Problem:
Extract all lines in the data that contain the word "Vector".
### Supplied material ###
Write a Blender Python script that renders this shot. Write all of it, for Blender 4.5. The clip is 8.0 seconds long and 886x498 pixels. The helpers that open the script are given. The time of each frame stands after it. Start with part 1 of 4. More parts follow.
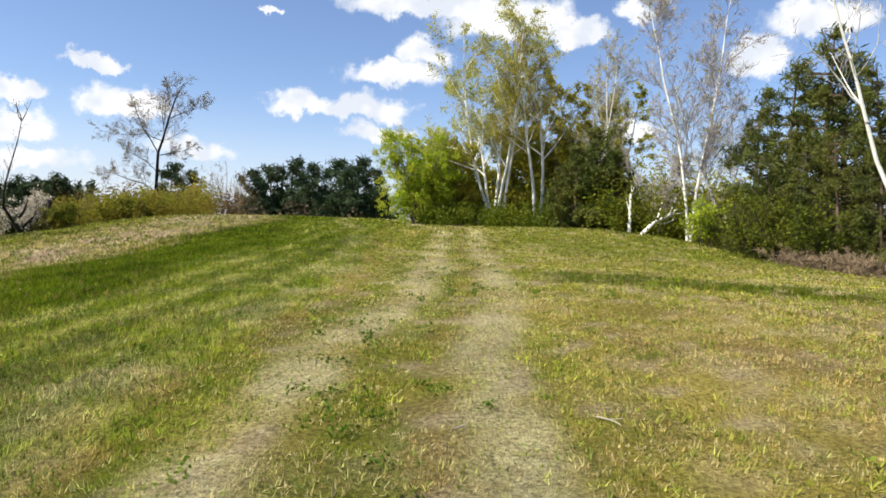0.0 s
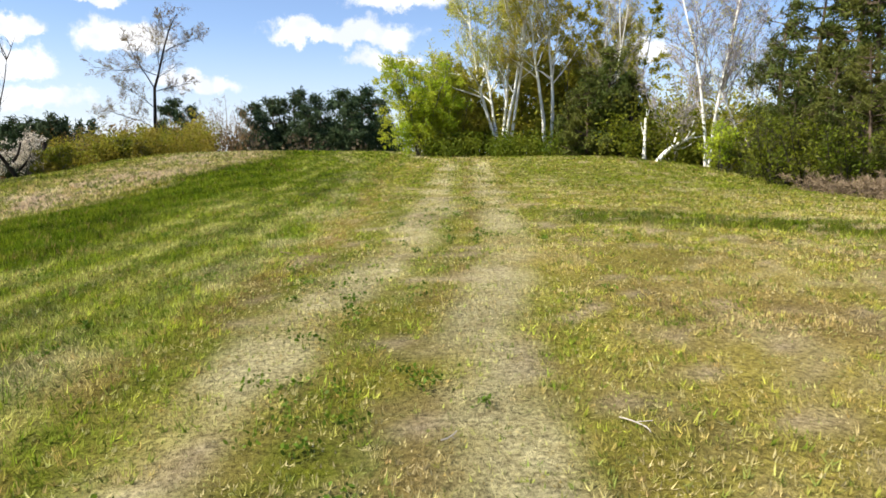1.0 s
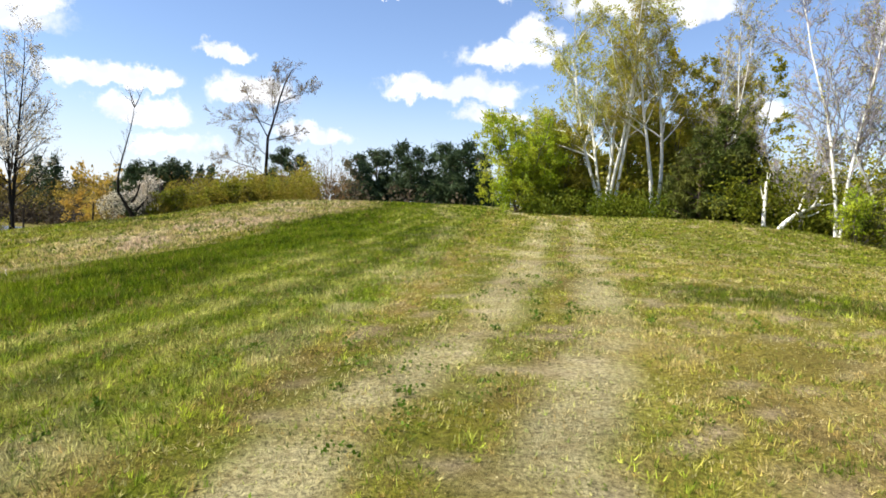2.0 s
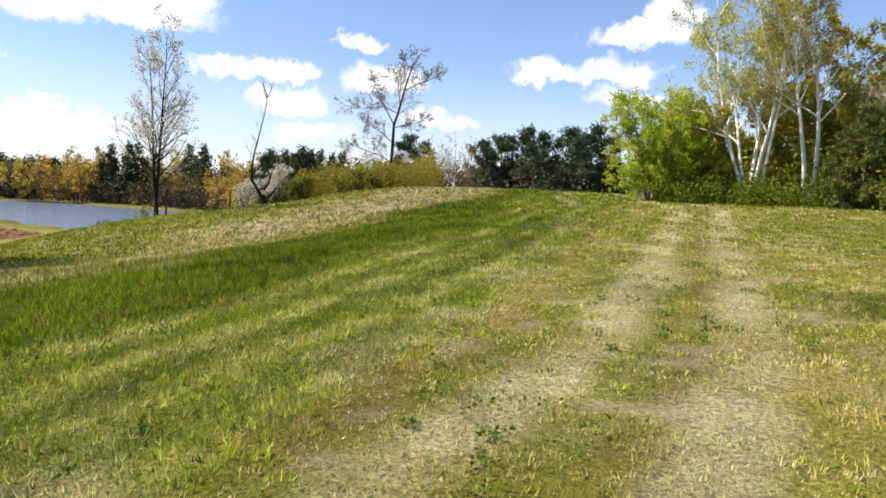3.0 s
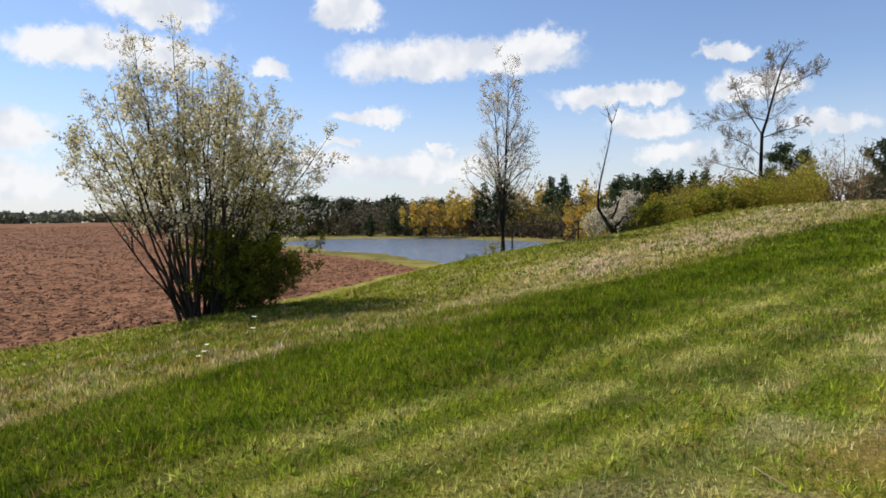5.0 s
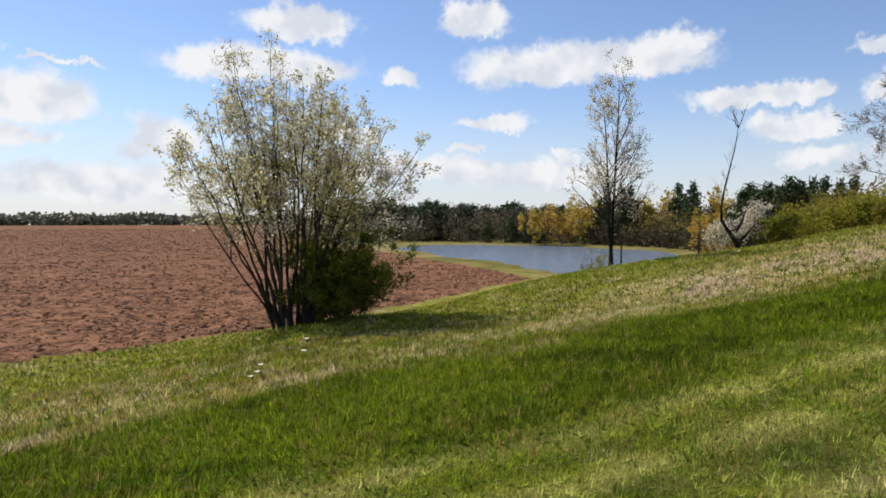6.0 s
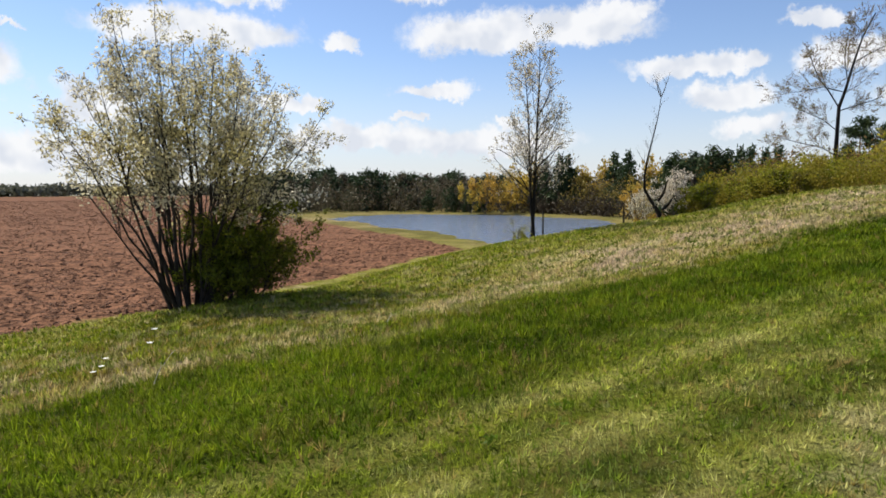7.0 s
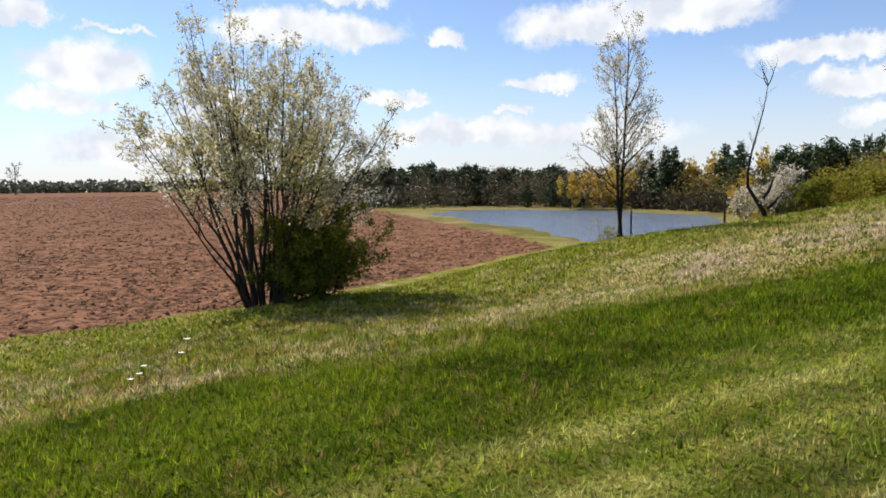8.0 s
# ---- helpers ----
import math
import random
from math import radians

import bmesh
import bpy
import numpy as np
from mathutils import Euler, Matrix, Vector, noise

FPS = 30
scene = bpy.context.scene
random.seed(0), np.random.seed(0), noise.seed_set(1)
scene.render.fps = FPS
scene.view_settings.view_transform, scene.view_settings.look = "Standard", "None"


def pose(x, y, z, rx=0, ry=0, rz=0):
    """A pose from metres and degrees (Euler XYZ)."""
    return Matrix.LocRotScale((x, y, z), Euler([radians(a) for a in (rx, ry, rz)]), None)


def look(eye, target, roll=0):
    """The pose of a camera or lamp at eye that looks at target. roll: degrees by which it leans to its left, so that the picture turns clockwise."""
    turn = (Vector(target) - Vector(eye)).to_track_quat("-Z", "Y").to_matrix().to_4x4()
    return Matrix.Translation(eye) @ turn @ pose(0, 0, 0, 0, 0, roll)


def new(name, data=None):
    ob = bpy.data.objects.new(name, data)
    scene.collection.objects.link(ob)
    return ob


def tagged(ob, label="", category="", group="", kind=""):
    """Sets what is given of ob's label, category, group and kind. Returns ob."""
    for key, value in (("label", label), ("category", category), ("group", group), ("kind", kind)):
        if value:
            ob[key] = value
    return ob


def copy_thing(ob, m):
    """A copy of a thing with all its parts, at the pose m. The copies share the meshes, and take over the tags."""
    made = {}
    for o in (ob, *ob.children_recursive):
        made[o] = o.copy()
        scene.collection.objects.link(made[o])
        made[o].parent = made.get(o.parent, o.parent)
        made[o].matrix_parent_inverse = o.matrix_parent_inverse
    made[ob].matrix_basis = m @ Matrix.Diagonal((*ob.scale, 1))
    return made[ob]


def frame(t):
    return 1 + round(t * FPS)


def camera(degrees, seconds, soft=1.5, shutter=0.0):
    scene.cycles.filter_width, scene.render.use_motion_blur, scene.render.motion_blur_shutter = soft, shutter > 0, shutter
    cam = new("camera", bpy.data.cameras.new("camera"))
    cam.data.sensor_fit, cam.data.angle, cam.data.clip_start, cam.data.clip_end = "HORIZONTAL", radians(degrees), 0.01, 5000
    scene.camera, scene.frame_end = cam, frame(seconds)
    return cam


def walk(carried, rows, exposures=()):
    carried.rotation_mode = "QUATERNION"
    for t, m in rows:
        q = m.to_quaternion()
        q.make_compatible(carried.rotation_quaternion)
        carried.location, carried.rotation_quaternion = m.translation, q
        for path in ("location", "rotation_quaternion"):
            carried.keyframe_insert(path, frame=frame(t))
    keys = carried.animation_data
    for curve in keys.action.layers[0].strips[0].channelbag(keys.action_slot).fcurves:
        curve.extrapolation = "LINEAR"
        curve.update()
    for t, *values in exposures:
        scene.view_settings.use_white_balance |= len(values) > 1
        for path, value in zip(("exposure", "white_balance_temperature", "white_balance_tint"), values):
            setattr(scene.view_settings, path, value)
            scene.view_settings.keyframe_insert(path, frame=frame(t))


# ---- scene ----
###
Final result:
from mathutils import Euler, Matrix, Vector, noise
    turn = (Vector(target) - Vector(eye)).to_track_quat("-Z", "Y").to_matrix().to_4x4()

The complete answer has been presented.